From the soul to the stage

Being who I am haunts me as an individual, citizen and professional.  I am a Puerto Rican playwright and educator.  I was born on that gorgeous and magical, but beaten down and colonized, island in the Caribbean.  I often joke that being Puerto Rican is karmic, and you cannot possibly understand what it is to be it unless you are it.  It comes with great culture and sense of humor but a tragic history that today we are trying to change more than ever if we want to continue to exist.  But I have also lived more than half my life in New York.  So I belong to that group that is forced by circumstances to cross the Bermuda Triangle almost every other month.  No fear there.  Right now, there are scarier things ahead of us:  the constant battle of proving who we are to certain individuals and institutions that do not necessarily want us to belong.
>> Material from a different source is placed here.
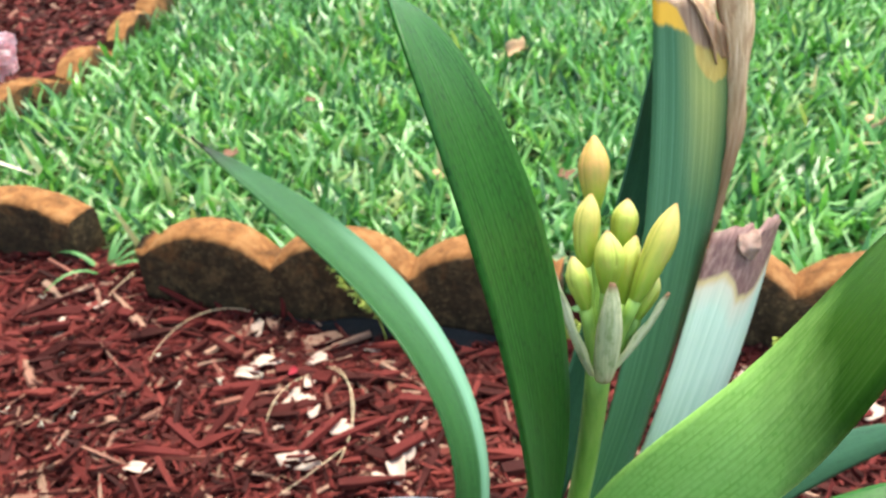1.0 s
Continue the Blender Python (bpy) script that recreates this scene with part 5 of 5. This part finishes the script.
# the drift at the foot of the edging, the rest of the near mulch, the far bed
scatter(80, (
        (-0.193, 0.886, 0.020, 98, PALE), (-0.177, 0.903, 0.022, 95, BUFF), (-0.171, 0.819, 0.027, 15, PALE), (-0.184, 0.802, 0.020, 5, PALE), (-0.107, 0.861, 0.032, 25, BUFF),
        (-0.103, 0.829, 0.018, 30, PALE), (-0.122, 0.761, 0.019, 70, PALE), (-0.106, 0.758, 0.020, 120, PALE), (-0.093, 0.746, 0.018, 100, PALE), (-0.106, 0.789, 0.016, 80, PALE),
        (-0.126, 0.719, 0.010, 20, PALE), (-0.094, 0.670, 0.027, -3, PALE), (-0.263, 0.655, 0.020, -5, PALE)))
scatter(93, (
        (-0.325, 0.717, 0.018, 12, BUFF), (-0.439, 0.882, 0.015, 30, PALE), (-0.406, 0.907, 0.018, 10, PALE), (-0.042, 0.850, 0.014, -10, PALE), (0.012, 0.659, 0.024, 100, PALE),
        (0.016, 0.690, 0.026, 110, PALE), (-0.018, 0.701, 0.016, 80, BUFF), (-0.055, 0.717, 0.018, 35, PALE), (-0.414, 0.716, 0.012, 40, BUFF), (-0.210, 0.877, 0.020, -30, BUFF),
        (-0.004, 0.646, 0.014, -40, PALE), (0.038, 0.693, 0.010, 20, PALE), (-0.200, 0.704, 0.014, 100, BUFF), (-0.006, 0.790, 0.018, 70, RUST)))
scatter(107, (
        (0.06, 0.80, 0.02, 70, PALE), (0.50, 0.74, 0.02, 30, PALE), (0.38, 0.79, 0.02, 80, PALE), (0.42, 0.70, 0.022, -20, PALE), (-0.83, 2.17, 0.022, 10, PALE),
        (-1.03, 2.39, 0.022, 0, PALE), (-0.86, 1.95, 0.025, 70, PALE), (-0.92, 2.62, 0.02, 40, PALE), (-1.98, 5.2, 0.05, 10, PALE), (-0.88, 2.75, 0.025, -30, PALE)))


def petal_scrap(x, y, z):
    ob = new("petal", petal_mesh("petal", 0.012, 0.010, 0.3, 0.3, 0, RED, 4))
    ob.matrix_world = pose(x, y, z, 10, -10, 40)
    tagged(thicken(ob, 0.0005), "crimson petal fallen among pale leaves on mulch", "petal")


petal_scrap(-0.132, 0.795, 0.022)


def husk(x, y, seed):
    """A torn scrap of dry blossom: a few thin curled slivers."""
    rng = random.Random(seed)
    me_v, me_f = [], []
    for k in range(4):
        a = rng.uniform(0, 2 * math.pi)
        L = rng.uniform(0.004, 0.009)
        for q in range(4):
            f = q / 3
            c = np.array((math.cos(a) * L * f, math.sin(a) * L * f, 0.006 * math.sin(f * 2.4)))
            sd = np.array((-math.sin(a), math.cos(a), 0.3)) * 0.0010 * (1 - 0.6 * f)
            me_v += [c - sd, c + sd]
        o = k * 8
        me_f += [(o + 2 * q, o + 2 * q + 1, o + 2 * q + 3, o + 2 * q + 2) for q in range(3)]
    ob = new("husk", mesh_from("husk", me_v, me_f, STRAW_PALE))
    ob.location = (x, y, float(bed_z(np.float64(x), np.float64(y))) + 0.012)
    tagged(thicken(ob, 0.0008), "tiny torn whitish husk lying on red mulch", "husk", "husks on the mulch")


for k, (x, y) in enumerate(((-.491, .926), (-.437, .931), (-.456, .809), (-.426, .823), (-.298, .819), (-.447, .731), (-.363, .723), (-.392, .711), (-.212, .783), (-.258, .773), (-.165, .796), (.010, .725), (.031, .726), (-.085, .705), (-.14, .75))):
    husk(x, y, 300 + k)


def splinter(a, b, width, label):
    """A split length of dyed wood with a tapered end."""
    a, b = np.array(a, float), np.array(b, float)
    d = unit(b - a)
    sd = unit(np.cross(d, (0, 0, 1))) * width / 2
    up = np.array((0, 0, 0.004))
    verts = []
    for f, w, t in ((0, 0.7, 0.6), (0.25, 1.0, 1.0), (0.6, 0.95, 1.0), (0.9, 0.6, 0.7), (1, 0.15, 0.4)):
        p = a + (b - a) * f
        verts += [p - sd * w, p - sd * w * 0.8 + up * t, p + sd * w * 0.7 + up * t * 1.2, p + sd * w]
    faces = grid_faces(4, 5, True) + [(3, 2, 1, 0), (16, 17, 18, 19)]
    tagged(new("splinter", mesh_from("splinter", verts, faces, CHIP_RED, smooth=False)), label, "wood chip", "long mulch splinters")


for a, b, w in (((-.069, .685, .022), (.018, .736, .024), .009), ((-.216, .771, .018), (-.138, .784, .020), .014), ((-.093, .679, .020), (-.054, .735, .022), .012), ((-.298, .682, .018), (-.21, .672, .018), .013),
                ((.002, .759, .018), (.051, .754, .018), .013), ((-.259, .728, .018), (-.205, .683, .018), .012), ((-.36, .80, .02), (-.30, .77, .02), .012), ((-.05, .79, .018), (.0, .80, .02), .014), ((-.33, .93, .05), (-.26, .91, .02), .007)):
    splinter(a, b, w, "long split splinter of red-dyed mulch wood")


def strand(points, r, material, label, category="twig"):
    me = tube("twig", bez(points, 14), r, material, 6)
    tagged(new("twig", me), label, category, "fine twigs and straws")


strand([(-.31, .80, .018), (-.30, .86, .05), (-.25, .91, .05), (-.20, .915, .018)], 0.0006, STRAW, "thin curved dry straw arching over the mulch")
strand([(-.43, .87, .02), (-.42, .90, .03), (-.40, .94, .04), (-.38, .97, .05)], 0.0006, STRAW, "thin pale dry straw leaning on the edging")
strand([(-.05, .66, .02), (-.03, .72, .03), (-.05, .79, .03), (-.09, .81, .02)], 0.0006, STRAW, "thin curved pale straw on mulch")
strand([(-.14, .72, .02), (-.14, .76, .03), (-.12, .79, .025), (-.10, .80, .018)], 0.0006, STRAW, "short pale straw on mulch")
strand([(-.165, .905, .02), (-.16, .915, .05), (-.17, .925, .08), (-.175, .93, .09)], 0.0035, CHIP_RED, "red wood splinter leaning on the edging")
strand([(.0, .85, .015), (-.02, .88, .03), (-.04, .91, .05), (-.05, .925, .06)], 0.002, CHIP_RED, "thin red-brown twig leaning on the edging")
strand([(-.409, .872, .02), (-.408, .90, .04), (-.395, .945, .05), (-.376, .961, .05)], 0.0006, STRAW, "hair-thin pale straw leaning on the edging")
strand([(-.103, .619, .02), (-.085, .63, .025), (-.06, .655, .03), (-.045, .685, .02)], 0.0006, STRAW, "hair-thin pale straw on mulch")
strand([(-.044, .712, .02), (-.045, .75, .04), (-.06, .79, .04), (-.085, .81, .02)], 0.0006, STRAW, "hair-thin curved straw among pale leaves")


def sprig(at, height, lean, seed, label, arm=()):
    """A branching conifer-like seedling of tiny scale leaves, with a second arm where given."""
    root = empty("sprig", at)
    rng = random.Random(seed)
    spine = bez([(0, 0, 0), (0, 0, height * .4), (lean[0] * .45, lean[1] * .5, height * .62), (lean[0], lean[1], height)], 12)
    child("stalk", tube("stalk", spine, 0.0010, SPRIG, 6), root)
    runs = [spine[3:]]
    if arm:
        runs = [spine[4:], bez([np.array(p) - np.array(at) for p in arm], 8)]
        child("stalk", tube("stalk", runs[1], 0.0009, SPRIG, 6), root)
    for run in runs:
        for k, p in enumerate(run):
            for side in (-1, 1):
                out = np.array((side * rng.uniform(0.004, 0.013), rng.uniform(-0.008, 0.003), rng.uniform(-0.005, 0.008))) * (1.15 - 0.6 * k / len(run))
                child("frond", leaf_cluster(rng, p + out * 0.7, (0.0065, 0.0045, 0.0045), 22, 0.0058, SPRIG, "frond"), root)
    tagged(root, label, "weed", "yellow-green sprigs")


sprig((-0.028, 0.868, 0.008), 0.118, (-0.062, 0.016), 1, "small yellow-green feathery sprig against the edging", ((-0.042, 0.867, 0.070), (-0.022, 0.872, 0.058), (-0.003, 0.880, 0.052)))
sprig((0.205, 0.865, 0.01), 0.05, (-0.02, -0.02), 3, "yellow-green feathery sprig in the gap between edging blocks")
sprig((0.255, 0.855, 0.01), 0.03, (0.03, -0.01), 4, "yellow-green feathery sprig in the gap between edging blocks")
sprig((0.44, 0.825, 0.01), 0.05, (-0.02, -0.02), 5, "yellow-green feathery sprig in front of the edging")
sprig((0.49, 0.815, 0.01), 0.055, (0.02, -0.02), 6, "yellow-green feathery sprig in front of the edging")


def grass_runner():
    root = empty("grass_runner", (-0.43, 0.985, 0.02))
    rng = random.Random(8)
    for k in range(7):
        a = rng.uniform(0, 2 * math.pi)
        L = rng.uniform(0.065, 0.11)
        d = np.array((math.cos(a), math.sin(a), 0))
        s = np.array((-math.sin(a), math.cos(a), 0)) * 0.004
        c = [np.zeros(3), np.array((0, 0, L * .5)) + d * L * .2, np.array((0, 0, L * .6)) + d * L * .6, np.array((0, 0, L * .35)) + d * L]
        child("blade", strap("blade", [c[0] - s, c[1] - s, c[2] - s, c[3] - s * .1], [c[0] + s, c[1] + s, c[2] + s, c[3] + s * .1], WEED, 0.2, 5, 10, seed=k), root)
    tagged(root, "tuft of broad grass creeping out between edging blocks", "grass")


grass_runner()


def dry_blade(a, b, width):
    """A bleached grass blade lying across the lawn."""
    a, b = np.array(a, float), np.array(b, float)
    sd = unit(np.cross(b - a, (0, 0, 1))) * width / 2
    rise = np.array((0, 0, 0.008))
    me = strap("dry_blade", [a - sd, a + (b - a) * .35 + rise - sd, a + (b - a) * .7 + rise - sd, b - sd * .1], [a + sd, a + (b - a) * .35 + rise + sd, a + (b - a) * .7 + rise + sd, b + sd * .1], STRAW_PALE, 0.2, 5, 16)
    tagged(thicken(new("dry_blade", me), 0.0006), "long bleached grass blade lying across the lawn", "grass blade", "fine twigs and straws")


dry_blade((-0.8508, 1.2566, 0.1150), (-0.5893, 1.1457, 0.1050), 0.010)


loose_chips(near_mulch, 290)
But without a doubt we still exist both here and there, whatever that means. 

I began writing plays because I did not like the characters I was playing as an actor.  I thought being Puerto Rican was a lot more complicated than eating rice and beans and missing the coqui.  And at the same time I was teaching in order to pay my bills.  I was not teaching acting or theater but ESL.  I was helping my students learn the English language by using theater and acting, and it worked.  All of a sudden my playwriting and teaching were intertwined.  My students were writing dialogues, and memorizing them, in order to learn, while professional actors were performing my plays in theaters.  And many of these plays were inspired by the lives of my students.
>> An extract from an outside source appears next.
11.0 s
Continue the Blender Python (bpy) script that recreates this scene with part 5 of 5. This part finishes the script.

Our battle to survive as a country and people has been my biggest inspiration for writing plays.  Borinquen vive en El Barrio, Agria...Tierra...Dulce, Mi ultima noche con Ruben Blades, Memoria de un final and Snake Island are all stories about the complexity of our Puerto Rican identity and struggle. But my commitment to education also inspires me to write about other issues that must be addressed in our communities. Chain Reaction, Nihonjin Face, I Want You By My Side and ...and there’s always the stars... were all written to create awareness and call for action. 

So I love both writing and teaching.  And I don’t think they can exist without each other.